JV football gives players time. Time to grow physically. Time to mature mentally. Time to fall in love with the grind.

That bridge matters.

JV Is More Than “Varsity’s Scrubs”

One of the most damaging ideas in football culture is the notion that JV is just where varsity’s leftovers go.

That mindset kills programs.

JV football isn’t a dumping ground. It’s a development engine. It’s where programs are built, not parked.

Every varsity player was once a JV player. Every starter was once learning how to line up correctly. Every captain once struggled with technique and confidence.

When JV football is treated as an afterthought, the varsity program eventually pays the price.
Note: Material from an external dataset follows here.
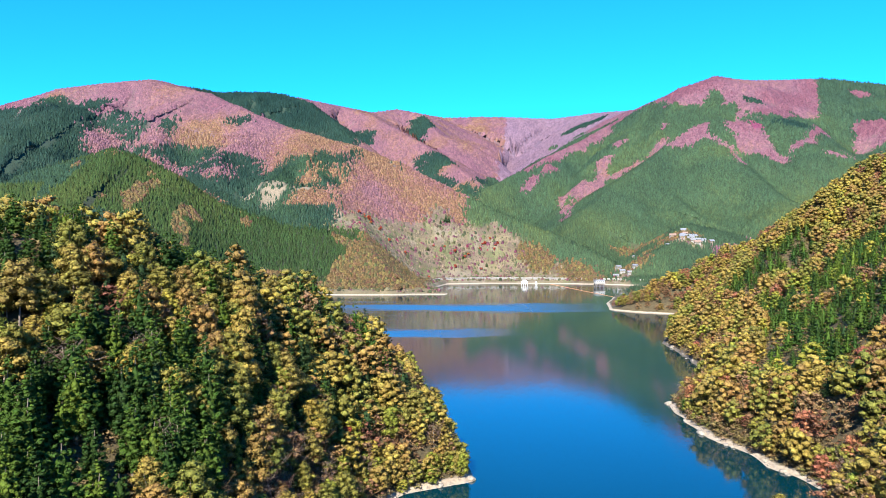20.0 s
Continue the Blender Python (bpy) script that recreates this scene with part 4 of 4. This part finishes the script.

But when JV football is respected—when it’s coached intentionally, aligned philosophically, and focused on growth—the entire program benefits.

JV isn’t lesser football. It’s foundational football.

Why JV Football Still Matters

In a world where football is increasingly transactional, JV football still feels human.

It’s kids learning something hard together. It’s coaches teaching because they care. It’s effort over outcome. It’s growth over glory.

It’s football without the noise.

That’s why I’ll keep coaching it. That’s why I’ll keep defending it. That’s why I believe JV football might just be the last place where the game still looks the way it was meant to.

No championships. No prestige. No news reels.

Just football.

Just teaching, repping, and building.

And honestly? That’s more than enough.